だが、そんな状況を吉沢は冷静に受けとめている。
「どんな大会に出ても、自分の名前の前に多分パリオリンピックの金メダリストって出てくると思うんですね」
「自分がそういう風に呼ばれるなんて思ってもなかったので、慣れないし、自分で聞いててもちょっと恥ずかしくなっちゃうこととかあって…」
「自分の中では緊張しないようにって思っても、やっぱりどっかではプレッシャーで緊張して、今まで通りには滑れなかったりとかすると思うんです」
「でも金メダルを取る前と取った後、変わらずに自分らしく滑れたらいいなと思います」と吉沢は笑顔を見せる。
世界選手権ではプレッシャーを感じさせない滑りで決勝進出を決め、表彰台には届かなかったものの4位で戦いを終えた。そして20日から始まる日本開催のXゲームズに出場する。
吉沢はそうしたプレッシャーも感じながら、スケーターとしてこれからも成長を続けていく。
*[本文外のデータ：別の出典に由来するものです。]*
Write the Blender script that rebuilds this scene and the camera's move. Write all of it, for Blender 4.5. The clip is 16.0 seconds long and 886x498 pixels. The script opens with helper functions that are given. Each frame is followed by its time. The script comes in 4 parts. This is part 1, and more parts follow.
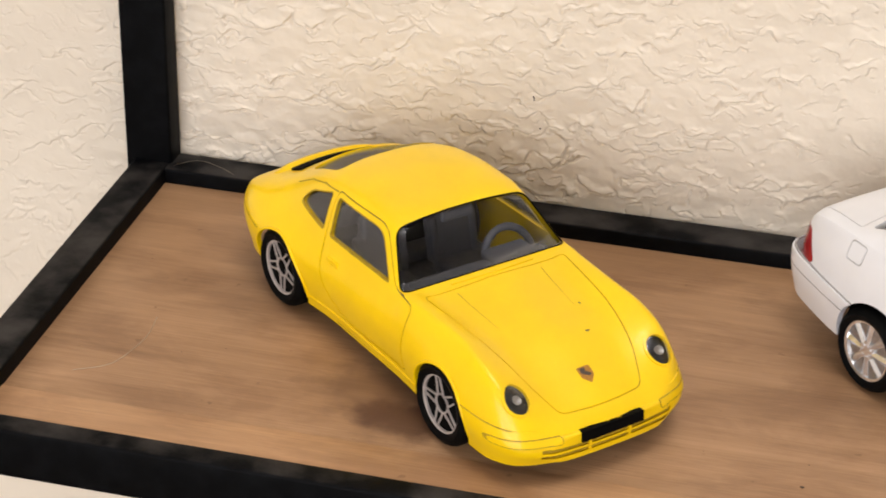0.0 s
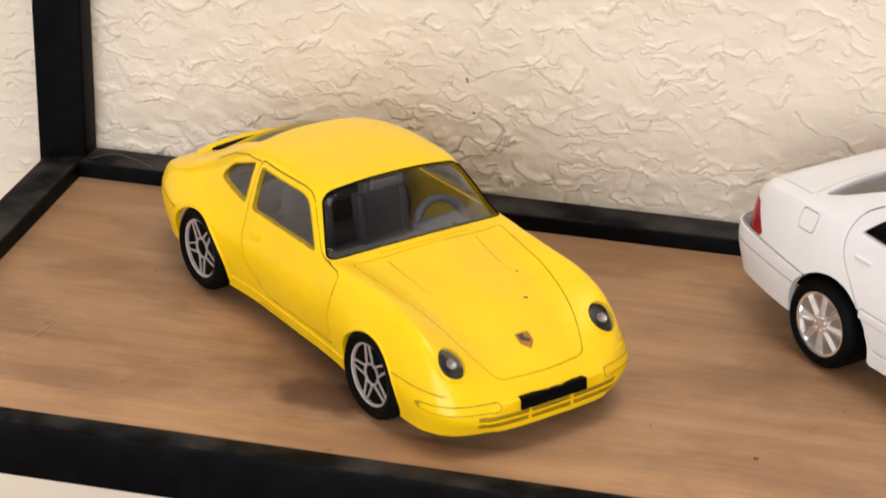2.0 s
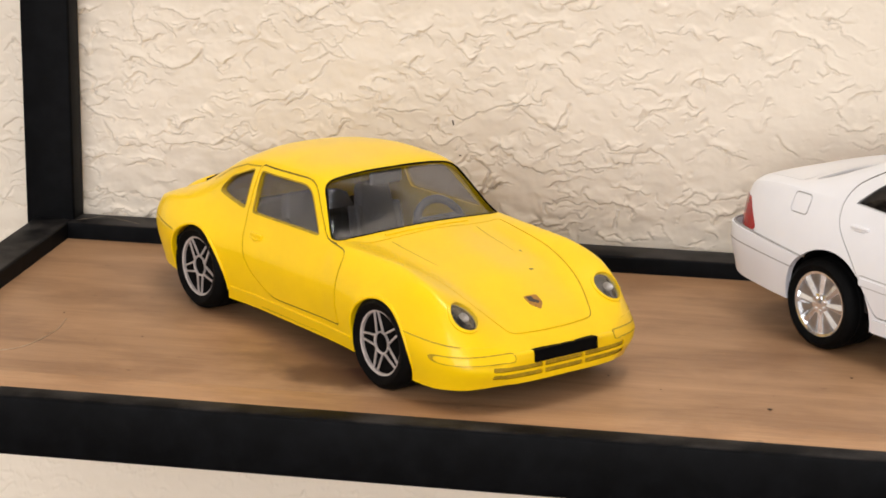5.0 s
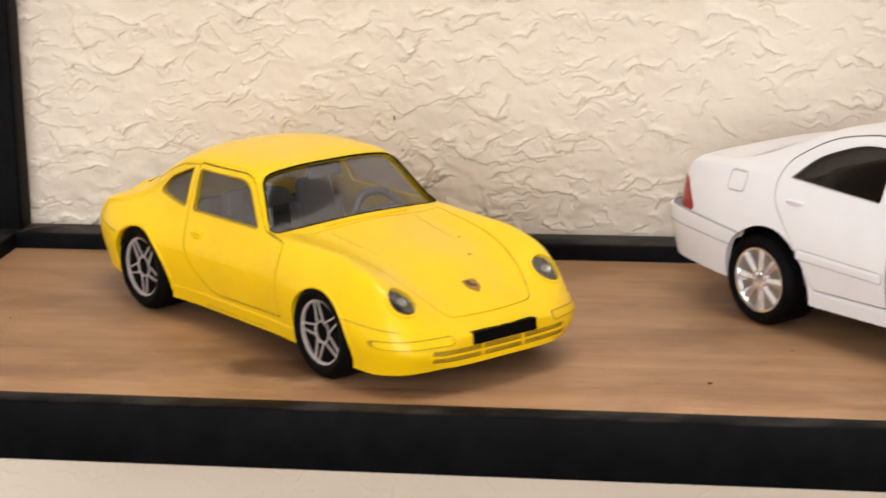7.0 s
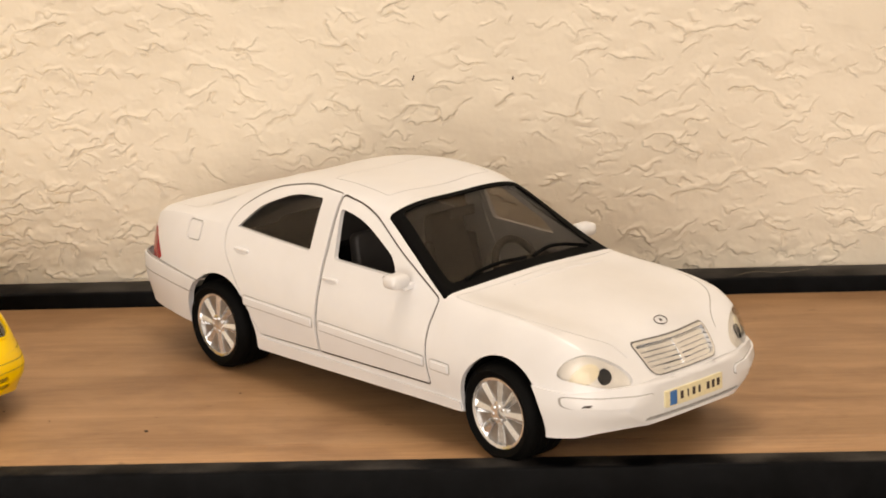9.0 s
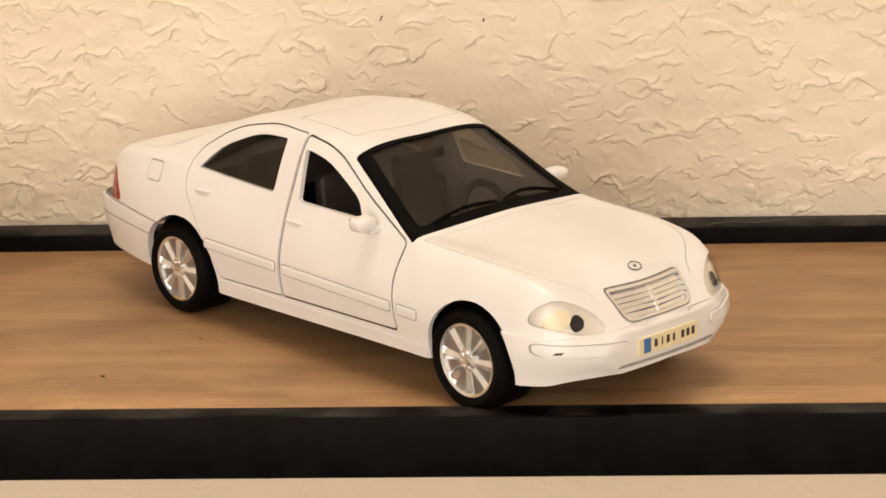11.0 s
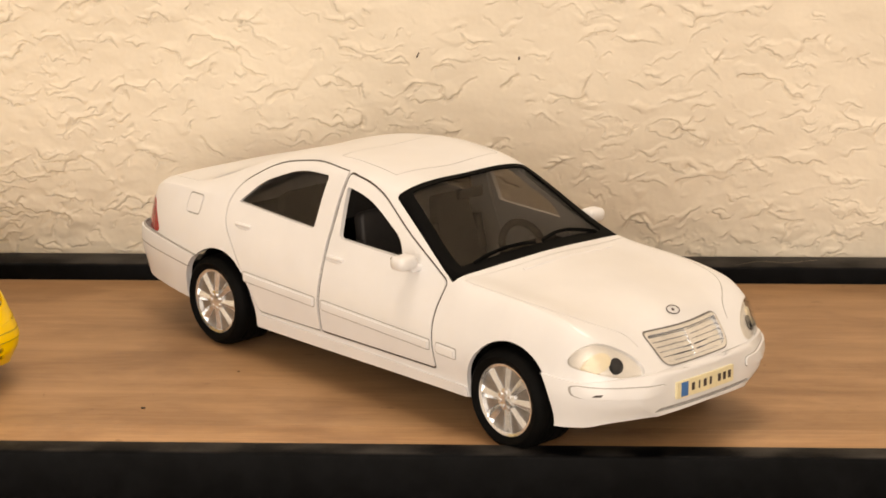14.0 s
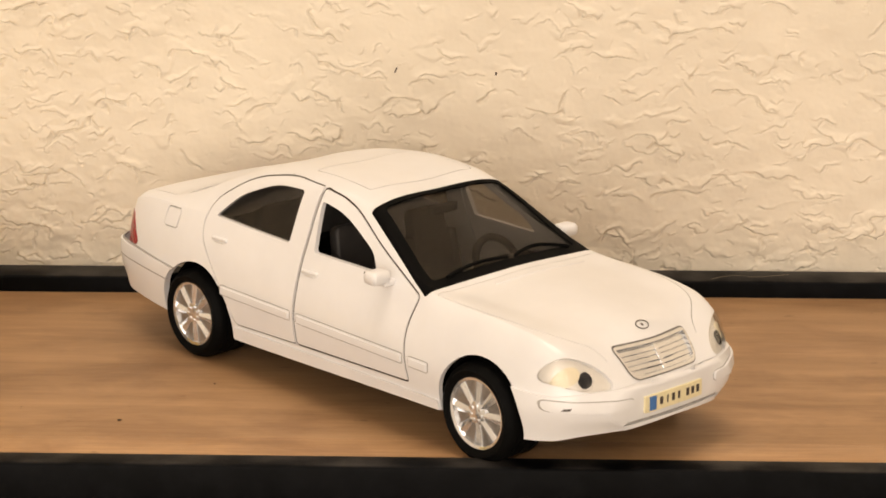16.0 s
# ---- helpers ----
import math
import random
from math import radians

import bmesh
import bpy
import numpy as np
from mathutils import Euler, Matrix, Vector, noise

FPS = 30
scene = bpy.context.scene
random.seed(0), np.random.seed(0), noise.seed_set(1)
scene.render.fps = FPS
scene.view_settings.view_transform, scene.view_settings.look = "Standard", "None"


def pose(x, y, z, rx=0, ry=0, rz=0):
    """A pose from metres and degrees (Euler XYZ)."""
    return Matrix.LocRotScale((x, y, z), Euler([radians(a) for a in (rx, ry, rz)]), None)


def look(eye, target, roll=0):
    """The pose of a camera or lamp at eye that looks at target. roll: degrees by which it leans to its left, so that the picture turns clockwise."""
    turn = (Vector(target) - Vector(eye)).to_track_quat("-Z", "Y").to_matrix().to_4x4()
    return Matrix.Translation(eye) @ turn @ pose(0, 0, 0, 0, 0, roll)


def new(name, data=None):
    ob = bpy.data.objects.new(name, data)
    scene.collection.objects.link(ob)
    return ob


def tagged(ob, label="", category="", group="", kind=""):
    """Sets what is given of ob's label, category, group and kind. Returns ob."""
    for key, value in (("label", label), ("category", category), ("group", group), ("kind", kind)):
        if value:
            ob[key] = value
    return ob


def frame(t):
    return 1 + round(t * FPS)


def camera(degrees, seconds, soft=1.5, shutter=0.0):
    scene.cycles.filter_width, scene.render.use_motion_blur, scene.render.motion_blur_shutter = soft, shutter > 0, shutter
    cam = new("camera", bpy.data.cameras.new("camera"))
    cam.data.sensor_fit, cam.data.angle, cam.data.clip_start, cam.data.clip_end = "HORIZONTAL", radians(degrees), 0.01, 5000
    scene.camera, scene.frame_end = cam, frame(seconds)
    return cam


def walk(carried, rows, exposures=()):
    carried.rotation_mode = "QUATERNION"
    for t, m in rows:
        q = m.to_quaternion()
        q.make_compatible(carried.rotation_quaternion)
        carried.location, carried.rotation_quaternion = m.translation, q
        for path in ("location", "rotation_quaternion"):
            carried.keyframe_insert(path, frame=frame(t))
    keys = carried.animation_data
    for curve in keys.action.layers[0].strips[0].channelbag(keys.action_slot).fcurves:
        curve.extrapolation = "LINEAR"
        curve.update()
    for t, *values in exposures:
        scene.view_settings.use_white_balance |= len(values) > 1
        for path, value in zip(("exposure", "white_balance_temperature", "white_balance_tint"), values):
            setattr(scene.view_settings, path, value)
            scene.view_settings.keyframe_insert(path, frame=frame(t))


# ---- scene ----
# ---------------------------------------------------------------- camera
WALK = [  # seconds, place, turn to the left, tilt up, lean
    (0.0, 0.1652, -0.4067, 0.2272, 13.61, -29.31, 1.32),
    (0.3, 0.1660, -0.4063, 0.2266, 13.08, -29.34, 1.30),
    (0.5, 0.1667, -0.4055, 0.2260, 13.16, -29.83, 1.27),
    (1.0, 0.1680, -0.4015, 0.2217, 12.50, -29.43, 1.47),
    (1.5, 0.1657, -0.3991, 0.2127, 12.03, -28.14, 1.87),
    (2.0, 0.1650, -0.4004, 0.1881, 11.69, -25.53, 1.92),
    (2.5, 0.1695, -0.4108, 0.1614, 10.80, -23.37, 1.81),
    (3.0, 0.1599, -0.4201, 0.1429, 10.29, -20.47, 1.81),
    (3.5, 0.1561, -0.4287, 0.1355, 9.78, -18.12, 1.68),
    (3.7, 0.1559, -0.4291, 0.1321, 9.59, -17.30, 1.82),
    (5.8, 0.1569, -0.4329, 0.1151, 9.60, -14.98, 0.20),
    (6.0, 0.1578, -0.4333, 0.1126, 9.63, -14.88, 0.03),
    (6.5, 0.1580, -0.4333, 0.1115, 9.52, -14.72, -0.54),
    (7.0, 0.1653, -0.4332, 0.1157, 9.12, -14.58, -1.05),
    (7.5, 0.1848, -0.4319, 0.1216, 8.09, -14.44, -1.41),
    (8.0, 0.2063, -0.4341, 0.1242, 6.65, -14.35, -1.95),
    (8.5, 0.2239, -0.4351, 0.1280, 4.97, -14.41, -2.11),
    (9.0, 0.2310, -0.4377, 0.1263, 3.48, -14.72, -2.23),
    (11.5, 0.2279, -0.4239, 0.1193, 2.38, -15.88, -1.28),
    (12.0, 0.2261, -0.4203, 0.1182, 2.49, -15.87, -1.02),
    (12.5, 0.2239, -0.4191, 0.1197, 2.52, -15.74, -0.84),
    (13.0, 0.2227, -0.4220, 0.1194, 2.58, -15.70, -0.70),
    (13.5, 0.2226, -0.4264, 0.1225, 2.55, -15.59, -0.56),
    (14.0, 0.2226, -0.4315, 0.1260, 2.43, -15.42, -0.35),
    (14.5, 0.2234, -0.4344, 0.1273, 2.34, -15.33, -0.23),
    (15.0, 0.2206, -0.4366, 0.1295, 2.28, -15.33, -0.13),
    (15.5, 0.2228, -0.4357, 0.1306, 2.27, -15.26, -0.11),
    (16.0, 0.2267, -0.4350, 0.1283, 2.31, -15.22, -0.15),
]
cam = camera(23.51, 16.0, soft=1.7, shutter=0.4)


def aimed(x, y, z, yaw, pitch, roll):
    a, b = radians(yaw), radians(pitch)
    ahead = Vector((-math.sin(a) * math.cos(b), math.cos(a) * math.cos(b), math.sin(b)))
    return look((x, y, z), Vector((x, y, z)) + ahead * 0.4, roll)


walk(cam, [(r[0], aimed(*r[1:])) for r in WALK],
     exposures=[(0, 0.0, 6500, 14), (7, 0.0, 6500, 14), (8, -0.02, 6800, 14), (9, -0.10, 7900, 15), (12, -0.06, 8400, 16), (16, -0.06, 8400, 16)])

# ---------------------------------------------------------------- world and lamps
world = bpy.data.worlds.new("sky")
scene.world = world
world.use_nodes = True
sky = world.node_tree.nodes.new("ShaderNodeTexSky")
sky.sky_type = "NISHITA"
sky.sun_disc = False
sky.sun_elevation, sky.sun_rotation = radians(45), radians(120)
world.node_tree.links.new(sky.outputs[0], world.node_tree.nodes["Background"].inputs[0])
world.node_tree.nodes["Background"].inputs[1].default_value = 0.1


def area_lamp(name, eye, target, sx, sy, watts, colour):
    d = bpy.data.lights.new(name, "AREA")
    d.shape, d.size, d.size_y, d.energy, d.color = "RECTANGLE", sx, sy, watts, colour
    ob = new(name, d)
    ob.matrix_world = look(eye, target)
    return ob


area_lamp("window_light", (-0.15, -2.34, 0.42), (0.1, 0.0, 0.02), 1.6, 1.6, 36, (1.0, 0.99, 0.98))
area_lamp("ceiling_light", (0.24, -0.24, 1.36), (0.24, -0.24, 0.0), 0.6, 0.36, 6.3, (1.0, 0.98, 0.95))

# ---------------------------------------------------------------- materials
def material(name, rough=0.5, metal=0.0, coat=0.0, spec=0.5):
    m = bpy.data.materials.new(name)
    m.use_nodes = True
    b = m.node_tree.nodes["Principled BSDF"]
    b.inputs["Roughness"].default_value = rough
    b.inputs["Metallic"].default_value = metal
    b.inputs["Coat Weight"].default_value = coat
    b.inputs["Coat Roughness"].default_value = 0.12
    b.inputs["Specular IOR Level"].default_value = spec
    return m, m.node_tree, b


def node(nt, kind, **values):
    n = nt.nodes.new(kind)
    for k, v in values.items():
        n.inputs[k].default_value = v
    return n


def coords(nt, scale=(1, 1, 1)):
    tc = nt.nodes.new("ShaderNodeTexCoord")
    mp = nt.nodes.new("ShaderNodeMapping")
    mp.inputs["Scale"].default_value = scale
    nt.links.new(tc.outputs["Object"], mp.inputs[0])
    return mp.outputs[0]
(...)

金メダルを手にした14歳の今、どんな未来を思い描いているのか。
「やっぱり目指すは(オリンピック)2連覇したいなっていうのもあって」と4年後に控えるロサンゼルス2028に向けた想いを語った上で、競技以外の夢も教えてくれた。
「自分の心のどこかで、スケートボードっていうスポーツをやっている上で、自分のプロモデル、デッキを出したいなっていうのとか、大会も出るけど、ストリートで撮影して自分のビデオを作ったりとかっていうのもしていけたらいいなと思います」。